Second of all, letting the Iraqis do the heavy lifting makes sectarian strife worse. The Iraqi army is largely Shiite and the areas where the insurgents live are Sunni. When Shiite troops raid Sunni settlements, they are setting the stage for reprisal killings and ethnic hatred. If American troops went in instead, the Sunnis would get mad at America. That is perfectly fine, because Americans don’t have to live with the Sunnis—the Shiites do. It is far better to have America hated, rather than the Shiites, because when the Sunnis get mad and retaliate, they will attack American forces instead of Shiite civilians. While our army is fully prepared to handle such attacks, innocent civilians stand no chance of defending themselves. This loss of life leads to bitter resentment and hatred amongst the Shiite population, which in turn retaliates by killing yet more Sunnis, and the cycle continues.

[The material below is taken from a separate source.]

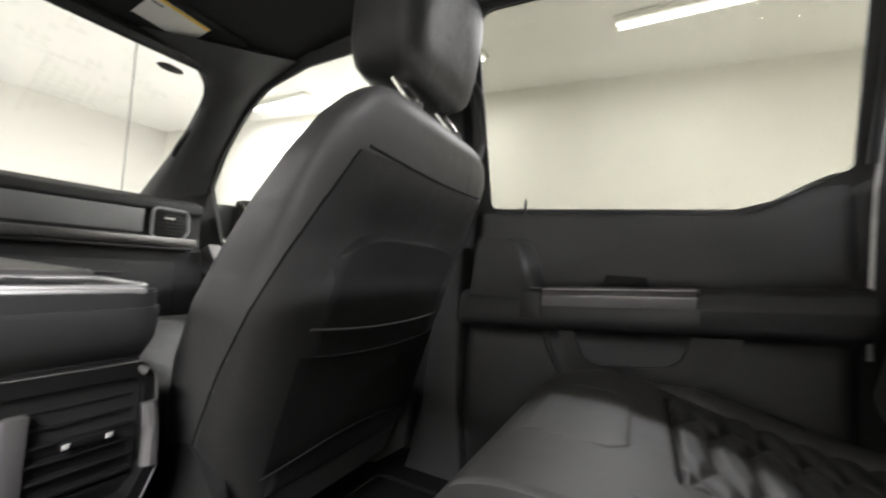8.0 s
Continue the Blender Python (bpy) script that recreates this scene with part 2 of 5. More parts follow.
def strap(bm, pts, side, w, t):
    """A flat band with fine lengthwise ribs along points; side: the direction of its width at every point, or one for all."""
    pts = [Vector(p) for p in pts]
    rings = []
    for i, p in enumerate(pts):
        d = (pts[min(i + 1, len(pts) - 1)] - pts[max(i - 1, 0)]).normalized()
        s = Vector(side[i] if isinstance(side, list) else side)
        s = (s - s.dot(d) * d).normalized()
        nn = d.cross(s)
        rib = [(-1 + 2 * k / 20, 1 + (0.8 if k % 2 else 0.0)) for k in range(21)]
        rings.append([bm.verts.new(p + a * w / 2 * s + b * t / 2 * nn) for a, b in [(x, -h) for x, h in rib] + [(x, h) for x, h in rib[::-1]]])
    for a, b in zip(rings, rings[1:]):
        for k in range(42):
            bm.faces.new((a[k], a[(k + 1) % 42], b[(k + 1) % 42], b[k]))
    bm.faces.new(rings[0]), bm.faces.new(rings[-1])


def spline(pts, n):
    """n points along a Catmull-Rom curve through pts, evenly by length."""
    P = [np.array(p, float) for p in pts]
    P = [2 * P[0] - P[1], *P, 2 * P[-1] - P[-2]]
    out = []
    for i in range(1, len(P) - 2):
        for t in np.linspace(0, 1, 24, endpoint=False):
            a, b, c, d = P[i - 1:i + 3]
            out.append(0.5 * (2 * b + (c - a) * t + (2 * a - 5 * b + 4 * c - d) * t * t + (3 * b - a - 3 * c + d) * t ** 3))
    out.append(P[-2])
    out = np.array(out)
    s = np.r_[0, np.cumsum(np.linalg.norm(np.diff(out, axis=0), axis=1))]
    return np.stack([np.interp(np.linspace(0, s[-1], n), s, out[:, k]) for k in range(out.shape[1])], 1)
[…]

The third harmful effect is that the Iraqi forces are largely unwilling to curb the growing power of Shiite militias. These militias are trained and financed by Iran, and are rapidly becoming a far greater threat to a democratic Iraq than the largely Sunni insurgency. The militias act with near impunity in the Shiite south and demand protection money from local villages, using violence and coercion to subtly take over political and social institutions. Iran used this strategy with resounding success in 1980’s Lebanon and they are getting away with it again. The military has until now refrained from taking decisive action to destroy these militias, and this inaction is a terrible mistake. We cannot afford to lose the Shiite street to the Iranian-backed militias; even if we pay a political price with the Shiites by combating the men who provide social services and welfare to poor urban areas, the long-term cost of inaction is incalculable.

Unfortunately, the military is continuing to follow its “light footprint” philosophy. In fact, it is growing ever more determined to do so. The new commander of ground forces in Iraq, Lt. General Peter Chiarelli, aims to cut back even more on the activity of American troops. This strategy not only means less frequent confrontation of the militias, but also that we will more likely refrain from engaging mosques filled with insurgents or take other similarly aggressive measures. While aggressive American action would probably result in short term unpopularity, in the long run, it would win the war and provide a better quality of life for Iraqis. Short sided, poll-oriented strategy is a recipe for disaster and will not only cripple our troops on the ground, but pave the way for civil discord and unending sectarian strife. The military needs to engage in total war against all insurgent factions and Shiite militias in an effort to secure the nation. Three years of public relations-minded quasi war have accomplished little—we need to finally get serious.